1. GETTING THERE – if you’re going to Bohol Island, then you most probably will head for Tagbilaran. You have a couple of options of doing this: by air or by sea.
- By air – Tagbilaran has a small airport so you can easily fly straight from Manila or any other airport. Check Cebu Pacific budget airline website for connections.
- By sea – most often travellers head to Tagbilaran from Cebu City. If you’ve just flown into Cebu airport and are not interested in visiting the second largest city in the Philippines just yet, then straight from the airport you can catch a taxi to the pier. I cannot stress this enough: haggle haggle haggle! Together with my 2 fellow backpackers we actually walked away from the airport and caught a taxi off the road. Once at the pier, you can buy a ferry ticket. IMPORTANT INFO: Last ferry departing for Bohol leaves at 8pm so don’t be late and double check which pier number you need to be on!
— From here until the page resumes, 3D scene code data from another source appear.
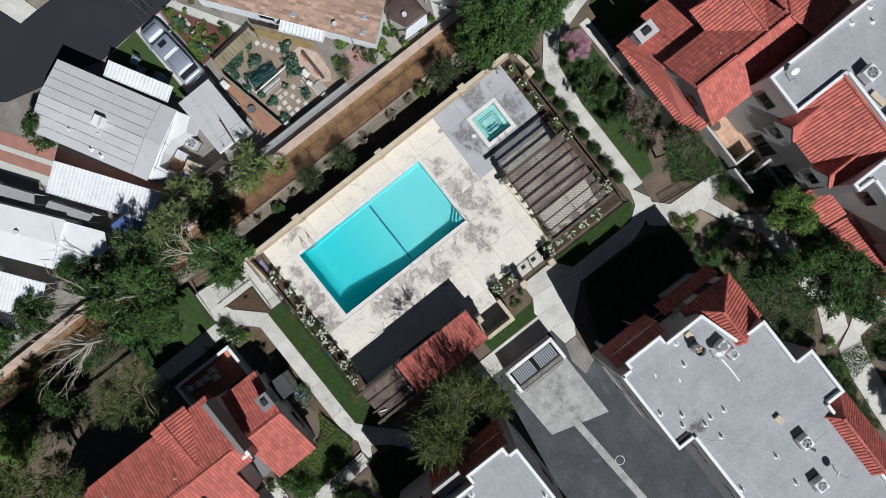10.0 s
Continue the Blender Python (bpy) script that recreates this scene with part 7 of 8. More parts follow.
tree(17.9, 20.0, 2.4, 0.9, 0.9, 0.8, 1800, (0.07, 0.14), "leaf", "small ornamental tree in the yard", trunk=0.06, clumps=25, spread=0.2)
tree(26.3, 26.3, 5.4, 2.3, 2.2, 1.9, 9000, (0.08, 0.17), "leaf_dark", "dark leafy tree at the building", trunk=0.12, clumps=60)
tree(-10.4, -11.6, 5.2, 2.0, 2.2, 1.9, 10000, (0.12, 0.27), "leaf_bamboo", "pale feathery tree over the bank", clumps=60, bare=4, feather=True)
tree(-10.2, -14.6, 5.6, 2.4, 2.4, 2.0, 9000, (0.1, 0.2), "leaf_dark", "dark leafy tree over the bank", clumps=70, bare=6)
tree(-5.6, -17.5, 5.5, 2.2, 2.4, 1.9, 8000, (0.09, 0.19), "leaf", "leafy tree over the small lawn", clumps=60)
# this crown is added to darken ground that only lies in shadow
tree(-5.6, -26.4, 3.6, 2.0, 2.0, 1.3, 6000, (0.1, 0.2), "leaf_dark", "low dark tree standing in for black shadow", clumps=70)
tree(20.4, 26.6, 3.6, 1.1, 1.1, 1.2, 3000, (0.08, 0.16), "leaf_dark", "dark shrub tree at the building", trunk=0.07, clumps=25, spread=0.22)
tree(29.5, 20.6, 4.4, 1.7, 1.7, 1.5, 5000, (0.08, 0.17), "leaf_dark", "dark tree between the buildings", trunk=0.1, clumps=40, spread=0.24)
tree(38.6, 23.4, 5.6, 2.1, 1.5, 1.6, 5000, (0.1, 0.2), "leaf_dark", "dark tree over the far walk", trunk=0.12, clumps=45, spread=0.26)
for x, y, r, h, mat, label in ((31.2, 22.3, 0.8, 1.3, "leaf_bright", "bright green shrub beside the far walk"), (33.0, 21.9, 0.8, 1.2, "leaf_dark", "dark shrub along the building"), (34.6, 21.7, 0.9, 1.5, "leaf_dark", "dark shrub along the building"), (36.4, 21.6, 0.8, 1.2, "leaf_olive", "dusty olive shrub along the building"), (32.4, 26.3, 0.6, 0.9, "leaf", "green shrub before the patio wall"), (31.6, 27.6, 0.5, 0.7, "leaf_bright", "small bright green shrub before the patio wall"), (34.6, 25.1, 0.5, 0.8, "leaf_dark", "dark shrub before the patio wall"), (36.2, 25.1, 0.6, 0.9, "leaf_dark", "dark shrub before the patio wall")):
    bush(x, y, r, h, int(1500 * r * r) + 600, mat, label, -0.12, (0.07, 0.14))
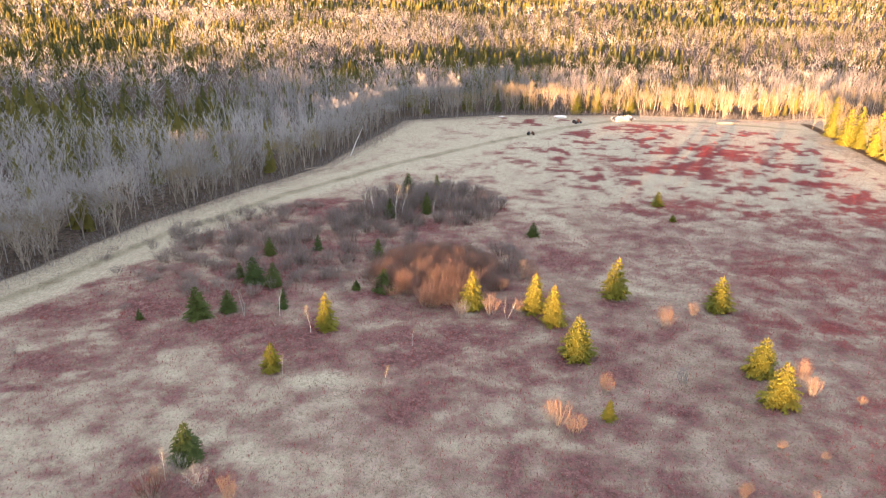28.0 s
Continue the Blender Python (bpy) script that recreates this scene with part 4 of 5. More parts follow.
clump(SHRUB_DARK, 46, -29, 109.0, 11, 3.2, 3.2, 5.2, 4.4)
clump(SHRUB_RED, 22, -36, 104.8, 9, 1.8, 1.2, 2.2, 3.0)
clump(SHRUB_RED, 30, -18, 115.0, 12, 3.5, 0.6, 1.4, 2.2)
clump(SHRUB_RED, 26, 30, 114.0, 24, 5.0, 0.3, 0.8, 1.4)
clump(SHRUB_ORANGE, 30, 49, 122.4, 9, 1.1, 0.5, 1.2, 1.5)
TUSSOCK = Kind([tree_thing("brush_tussock", "pale straw-coloured grass tussock on the bank", "grass tussock", shrub(tr, 1.0, 1.6, 60, 480, 0.03), BARK, TWIG_STRAW, "grass tussocks") for k in range(3)])
for k in range(120):
    if k < 75:
        x, y = tr.gauss(49.0, 4.2), tr.gauss(122.2, 1.1)
    else:
        x = tr.uniform(14, 46)
        y = tr.uniform(113.5, 120) + 0.06 * (x - 14)
    TUSSOCK.set(x, y, tr.uniform(0, 360), tr.uniform(0.4, 1.1), high=tr.uniform(0.45, 1.0) if k < 75 else tr.uniform(0.25, 0.55))
clump(SHRUB_ORANGE, 34, 49, 124.4, 8, 1.3, 0.6, 1.5, 1.6)
clump(SHRUB_RED, 26, 46, 124.6, 10, 1.2, 0.6, 1.5, 1.8)
y = 148.0
while y < 345:
    HEDGE.set(row_x(y) + tr.uniform(-2.4, 2.2), y, tr.uniform(0, 360), tr.uniform(0.4, 0.9), high=tr.uniform(0.25, 0.8))
    y += tr.uniform(0.9, 2.1)
dome = tree_thing("round_shrub", "dense round leafless shrub lit orange under the elm", "shrub", bush(tr, 4.9, 6.2, 70, 5200, 0.016), BARK, TWIG_ORANGE)
dome.matrix_basis = at(4.8, 112.9)
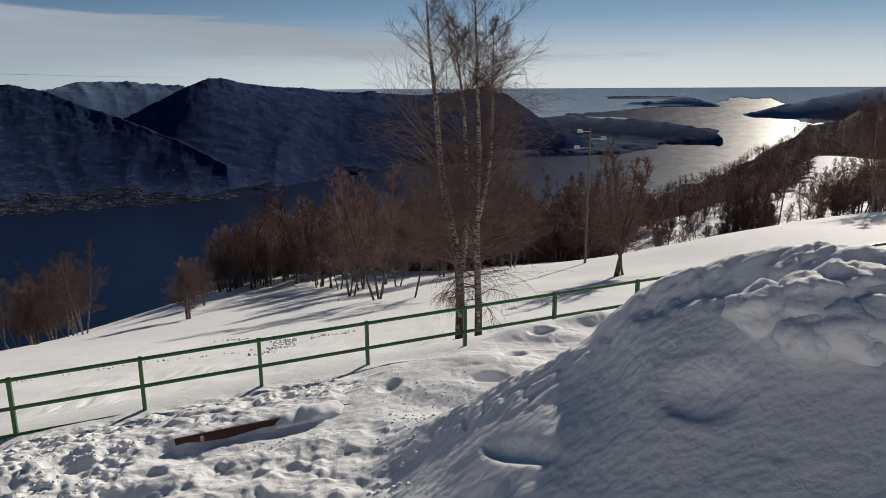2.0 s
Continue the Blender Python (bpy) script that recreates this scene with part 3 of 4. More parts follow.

Also, check the Cebu City to Bohol (Tagbilaran) ferry schedule in the links below.
2. ARRIVAL – once in Tagbilaran, just pack all your stuff into a tricycle and let one of the locals drive you to the town centre. There you can walk around and find some accommodation without any problems. I myself didn’t book anything, and the little hotel I stayed at was completely empty (I’m not counting cockroaches and cute little lizards).
3. TRANSPORT – Tagbilaran is small and definitely walkable, but if you’re not much of a walker, then the tricycle is a cheap and fun option. If you’re thinking of renting a scooter or motorbike to travel to the Chocolate Hills like I did, then you should be able to find quite a few places with bike rentals. If you’re having trouble, then ask a tricycle driver. He’s bound to have a buddy who will rent you one of his bikes for the whole day.